Shoprite opened its first supermarkets in Uganda and Tanzania in the period under review, and is planning to move into Angola, Ghana and some of the islands in the Indian Ocean in the new financial year. Basson said Shoprite’s operations elsewhere on the continent also yielded considerable benefits for South Africa. “We export some R429 million worth of merchandise to our African stores every year. By doing so we are not only earning valuable foreign exchange but also providing a large number of jobs in the manufacturing and food industry in South Africa.”

In the period under review the group continued to increase trade density in its existing supermarkets and, wherever possible, to scale down its sales area further. This is an ongoing process because of the long-term nature of leases.

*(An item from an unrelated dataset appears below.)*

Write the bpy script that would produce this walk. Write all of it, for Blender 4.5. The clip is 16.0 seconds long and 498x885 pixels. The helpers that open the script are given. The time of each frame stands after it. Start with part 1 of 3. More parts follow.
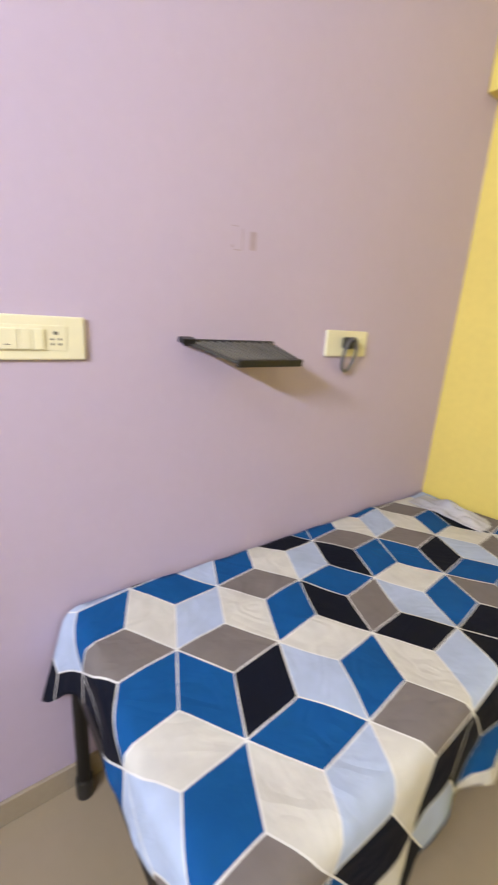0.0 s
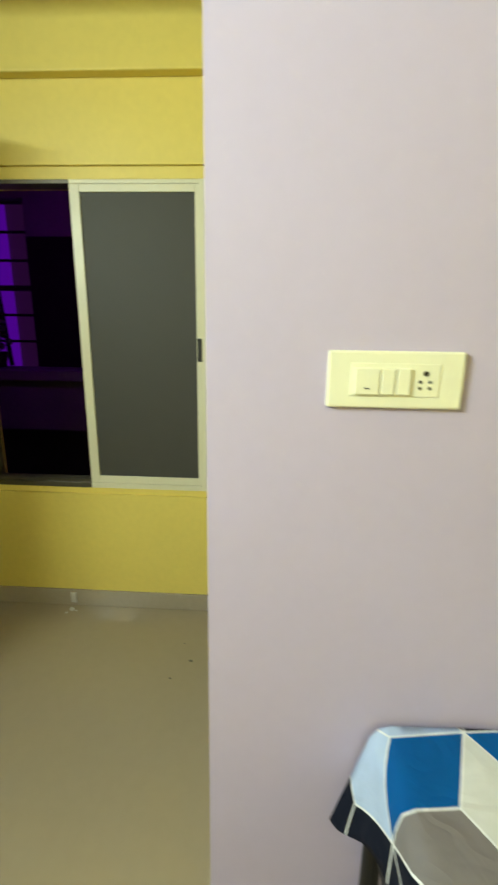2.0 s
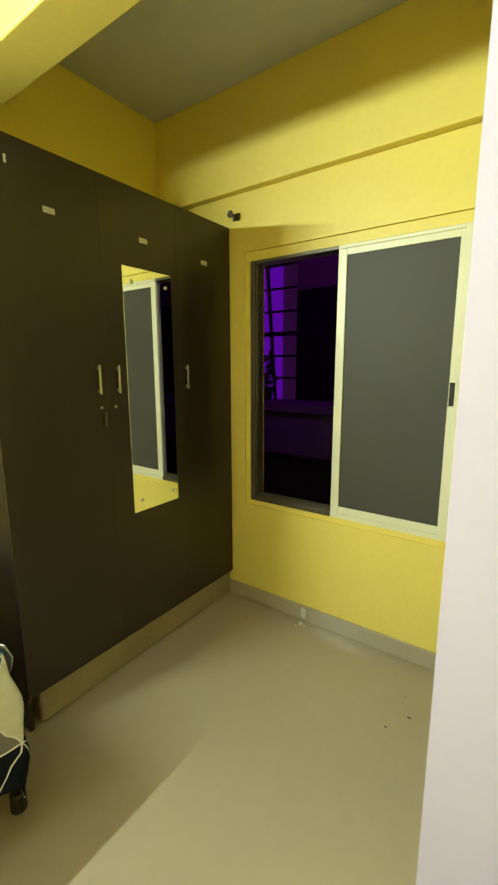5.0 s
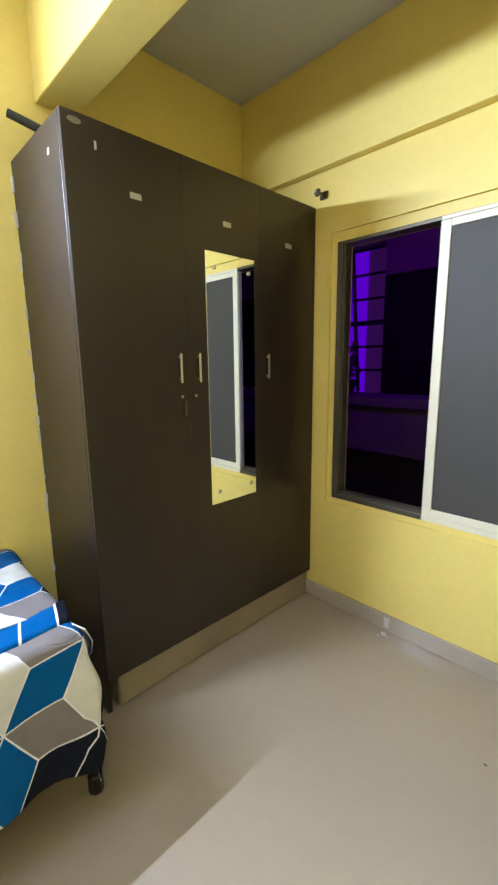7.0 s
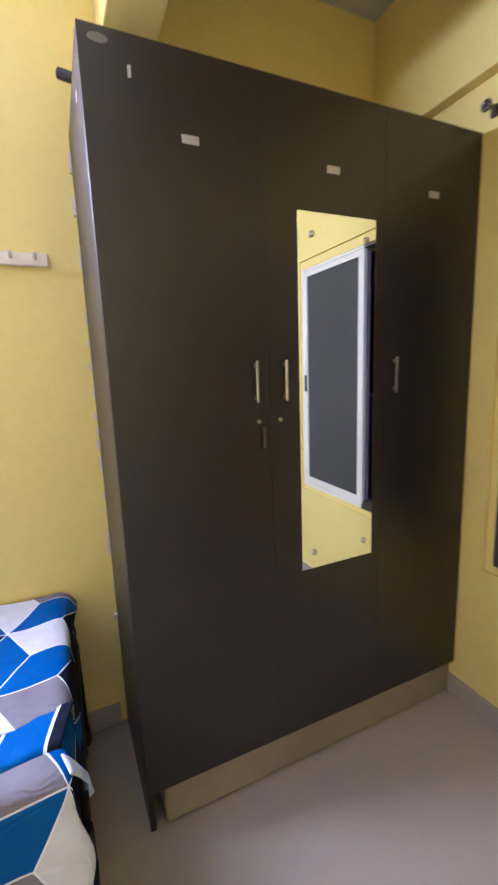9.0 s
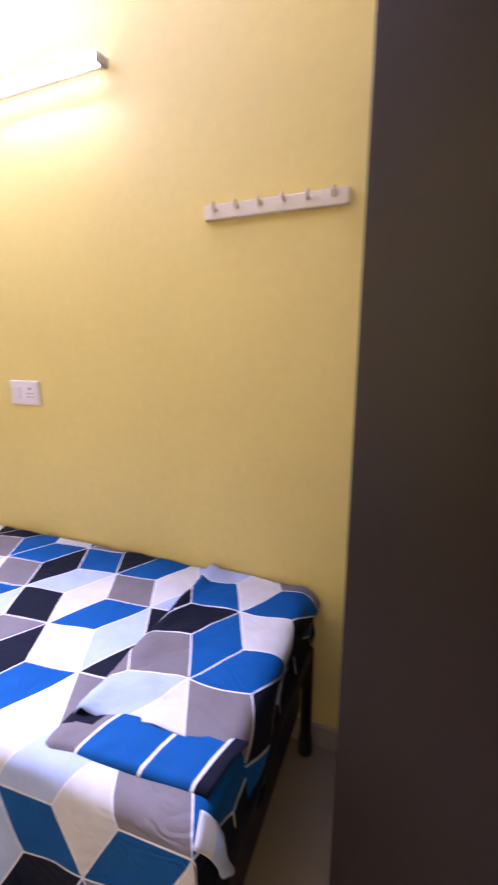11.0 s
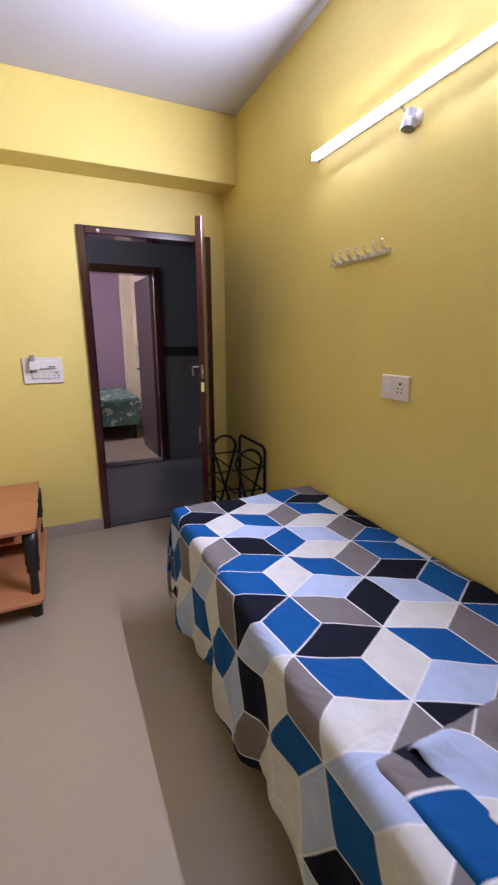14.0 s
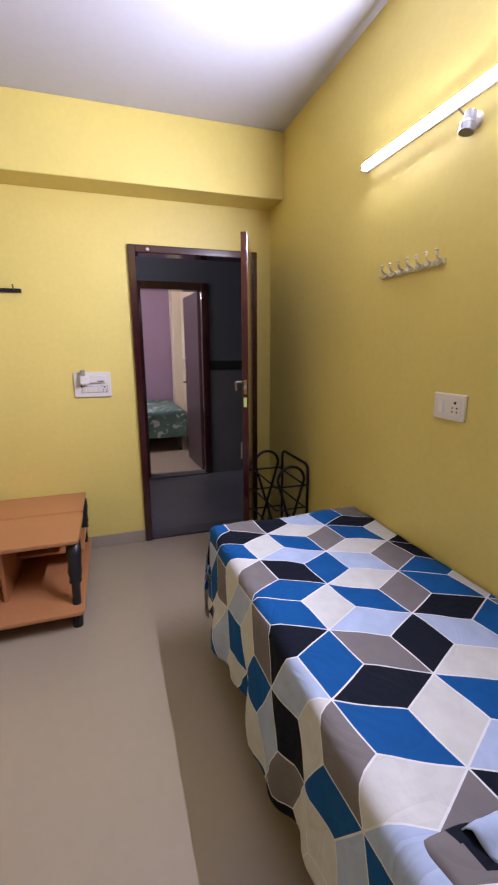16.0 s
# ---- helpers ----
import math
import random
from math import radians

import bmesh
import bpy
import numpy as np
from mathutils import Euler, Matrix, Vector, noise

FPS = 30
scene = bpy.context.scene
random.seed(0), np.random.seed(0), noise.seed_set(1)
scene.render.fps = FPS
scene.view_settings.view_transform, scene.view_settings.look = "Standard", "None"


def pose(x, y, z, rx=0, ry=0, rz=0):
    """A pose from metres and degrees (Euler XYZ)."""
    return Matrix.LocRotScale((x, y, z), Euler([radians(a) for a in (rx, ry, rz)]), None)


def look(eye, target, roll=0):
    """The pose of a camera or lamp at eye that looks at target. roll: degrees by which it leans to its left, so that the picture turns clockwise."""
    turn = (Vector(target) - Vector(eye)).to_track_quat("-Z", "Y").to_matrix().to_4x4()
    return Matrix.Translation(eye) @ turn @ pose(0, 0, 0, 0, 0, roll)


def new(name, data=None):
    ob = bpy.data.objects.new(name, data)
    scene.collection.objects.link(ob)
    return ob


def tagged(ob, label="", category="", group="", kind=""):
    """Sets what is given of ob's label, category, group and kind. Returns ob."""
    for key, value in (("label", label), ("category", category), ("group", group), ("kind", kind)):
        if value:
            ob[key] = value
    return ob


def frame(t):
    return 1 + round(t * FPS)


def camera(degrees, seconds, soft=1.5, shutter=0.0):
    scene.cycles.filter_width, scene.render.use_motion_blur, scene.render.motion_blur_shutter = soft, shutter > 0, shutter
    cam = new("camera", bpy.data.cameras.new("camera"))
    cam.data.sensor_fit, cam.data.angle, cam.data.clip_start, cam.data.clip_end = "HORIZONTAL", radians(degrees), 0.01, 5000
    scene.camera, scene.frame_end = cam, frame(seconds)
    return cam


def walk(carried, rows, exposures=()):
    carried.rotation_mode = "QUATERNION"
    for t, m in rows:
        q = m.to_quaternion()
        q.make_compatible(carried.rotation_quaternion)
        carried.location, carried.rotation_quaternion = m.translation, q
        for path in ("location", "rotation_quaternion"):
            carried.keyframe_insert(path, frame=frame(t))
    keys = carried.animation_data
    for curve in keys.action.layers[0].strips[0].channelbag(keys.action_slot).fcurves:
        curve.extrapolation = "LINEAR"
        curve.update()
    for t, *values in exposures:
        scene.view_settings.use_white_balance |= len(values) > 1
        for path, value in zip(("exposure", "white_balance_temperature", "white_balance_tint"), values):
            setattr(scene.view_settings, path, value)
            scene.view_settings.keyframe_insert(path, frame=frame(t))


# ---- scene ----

In the past year the group opened 24 supermarkets, closed down 9 and rebuilt and renovated 35. The refurbishing and renovation process decreased total sales area by some 30 000m². Of the new supermarkets, 15 are located in South Africa and 9 in other African countries. The group’s total number of stores and franchise memberships now stands at 981.

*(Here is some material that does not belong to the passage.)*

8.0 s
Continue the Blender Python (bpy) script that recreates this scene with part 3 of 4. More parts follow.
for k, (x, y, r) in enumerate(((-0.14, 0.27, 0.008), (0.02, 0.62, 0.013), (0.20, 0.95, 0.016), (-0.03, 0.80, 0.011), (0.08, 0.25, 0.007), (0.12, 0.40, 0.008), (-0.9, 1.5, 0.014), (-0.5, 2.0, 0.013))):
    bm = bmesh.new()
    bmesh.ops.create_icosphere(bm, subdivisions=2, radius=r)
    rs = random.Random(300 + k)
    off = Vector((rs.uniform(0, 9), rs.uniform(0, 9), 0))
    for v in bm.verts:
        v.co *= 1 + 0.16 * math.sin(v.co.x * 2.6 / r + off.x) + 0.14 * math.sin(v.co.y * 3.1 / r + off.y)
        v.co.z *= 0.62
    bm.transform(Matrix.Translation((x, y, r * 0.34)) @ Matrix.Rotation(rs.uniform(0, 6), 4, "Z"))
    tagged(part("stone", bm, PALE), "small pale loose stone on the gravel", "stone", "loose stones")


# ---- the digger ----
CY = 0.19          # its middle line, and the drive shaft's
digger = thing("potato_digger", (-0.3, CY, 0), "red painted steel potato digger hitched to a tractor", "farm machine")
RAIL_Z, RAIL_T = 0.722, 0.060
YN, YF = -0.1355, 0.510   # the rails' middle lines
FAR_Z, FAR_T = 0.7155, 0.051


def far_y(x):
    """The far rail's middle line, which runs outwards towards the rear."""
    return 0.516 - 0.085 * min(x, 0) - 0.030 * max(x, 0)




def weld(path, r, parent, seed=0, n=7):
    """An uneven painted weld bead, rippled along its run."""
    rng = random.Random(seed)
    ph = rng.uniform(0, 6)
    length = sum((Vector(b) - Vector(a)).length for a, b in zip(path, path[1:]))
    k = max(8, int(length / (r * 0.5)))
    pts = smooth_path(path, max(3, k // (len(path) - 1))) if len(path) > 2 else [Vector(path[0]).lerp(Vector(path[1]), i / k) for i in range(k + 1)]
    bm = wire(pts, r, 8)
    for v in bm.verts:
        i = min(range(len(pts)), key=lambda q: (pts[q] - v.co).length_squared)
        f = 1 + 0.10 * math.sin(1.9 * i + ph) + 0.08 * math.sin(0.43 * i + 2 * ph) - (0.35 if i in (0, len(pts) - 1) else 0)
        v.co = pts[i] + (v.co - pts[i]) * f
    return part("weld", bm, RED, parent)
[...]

Basson said OK Furniture did well in a market sector that was under intense pressure. This division, with 137 branches, contributed about R640 million to turnover and R55 million to operating profit. The 21-branch House & Home, previously part of the Hyperama, was combined with OK Furniture in the latter half of the year.

OK Franchise’s operations grew by 19.3% to R1,58 billion during the year. Management’s main emphasis during this period was on rationalising the group’s franchise interests, all of which were brought in under the OK banner. There are now three trading formats: OK Foods, all of whose stores have service departments; the smaller OK Grocer; and OK MiniMart, which previously traded as 8 ‘Till Late.

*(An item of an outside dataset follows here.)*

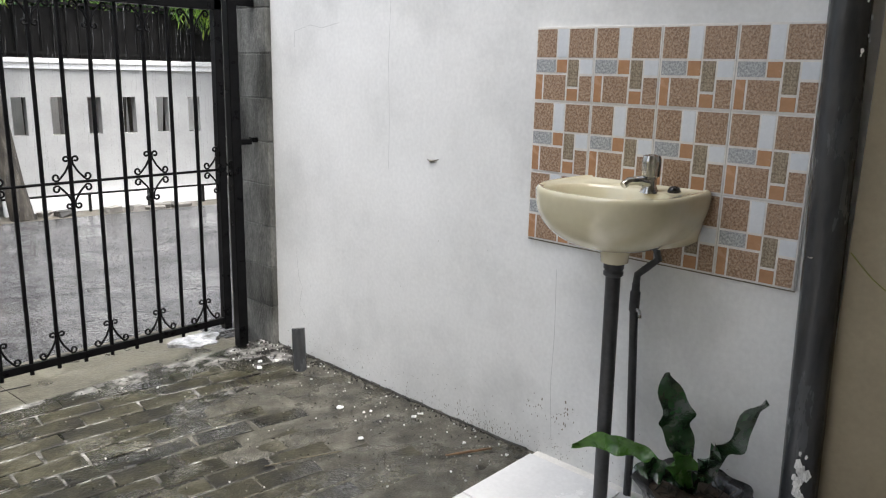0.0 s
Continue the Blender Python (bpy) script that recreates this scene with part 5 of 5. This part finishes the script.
# ---- pavers of the yard and tiles of the porch ----
BASE["yard_bed"] = BASE["porch_floor"] = Vector((0, 0, 0))
bed = bpy.data.objects["yard_bed"]
rng = random.Random(17)
paver_meshes = []
for k in range(9):
    a, b = rng.uniform(0, .004), rng.uniform(0, .003)
    bm = cube(-.1185 + a, .1185 - a, -.0505 + b, .0505 - b, -.05, .004, .005)
    for v in bm.verts:
        v.co += Vector((rng.gauss(0, .0018), rng.gauss(0, .0014), rng.gauss(0, .0006) if v.co.z > -.01 else 0))
    paver_meshes.append(mesh_of("paver", bm, M_paver))
for j in range(18):
    y = 3.225 - .1135 * j
    for i in range(17):
        x = -1.4615 + .2405 * i + (.12 if j % 2 else 0) + rng.gauss(0, .004)
        bend = .075 * max(0, x - .6) ** 2
        if y - bend < 1.5 or x > 2.33:
            continue
        sink = .0065 * min(1, max(0, (x - 1.62 - .12 * math.sin(j * 1.3)) / .5)) if y < 2.95 else 0
        if sink > .0062 or (x > 2.2 and y < 3.1):
            continue
        piece("paver", rng.choice(paver_meshes), bed, Matrix.Translation((x, y - bend, rng.uniform(-.0025, .002) - sink)) @ Euler((rng.gauss(0, .012), rng.gauss(0, .007), rng.gauss(0, .01) - .15 * max(0, x - .6))).to_matrix().to_4x4())
porch_tile = mesh_of("tile", cube(-.198, .198, -.198, .198, .012, .022, .0015), M_porch)
for i in range(6):
    for j in range(4):
        piece("tile", porch_tile, porch, Matrix.Translation((2.2 - .4 * i, 1.252 - .4 * j, 0)))

# ---- falling rain ----
rs = np.random.RandomState(77)
n = 10000
x, y, z = rs.uniform(-3.5, 7, n), rs.uniform(3.7, 9.5, n), rs.uniform(0, 7.5, n)
h, w = rs.uniform(.06, .26, n), rs.uniform(.0003, .0009, n)
V = np.stack([np.stack([x - w, y, z], 1), np.stack([x + w, y, z], 1), np.stack([x + w + .004, y + .001, z + h], 1), np.stack([x - w + .004, y + .001, z + h], 1), np.stack([x, y - 2 * w, z + h * .5], 1)], 1).reshape(-1, 3)
F = [f for k in range(n) for f in ((5 * k, 5 * k + 1, 5 * k + 4), (5 * k + 1, 5 * k + 2, 5 * k + 4), (5 * k + 2, 5 * k + 3, 5 * k + 4), (5 * k + 3, 5 * k, 5 * k + 4))]
rain = new("rain", raw("rain", V, F, M_rain))
tagged(rain, "fine falling rain drops over the street", "rain", kind="stuff")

“Thanks to this rationalization the group now has a solid platform to grow from in the new financial year, and management wants to make full use of the possibilities this offers,” Basson said.

He also referred to the clear distinction now being made between the Shoprite and Checkers trademarks. “We have defined the role of each much more clearly in terms of their respective target groups, and we are finding that Checkers in its new role is enjoying greatly increased consumer support.”

Basson said turnover growth similar to that achieved in the period under review was being maintained in the first weeks of the new financial year. “We believe food inflation, which inevitably has an effect on basket size, will level off and even decrease as a result of the strengthening of the rand. We therefore expect the group to maintain its current growth in turnover in at least the first half of the year, backed by an increasing contribution by its African interests.”

Basson added that the group, with almost 1 000 outlets and an annual turnover of R22 billion, fully realised that it was the zeal and loyalty of its more than 65 000 employees and more than 3 770 suppliers, and the loyal support of its more than 33 million customers per month that had enabled the company to become the largest supermarket group on the African continent.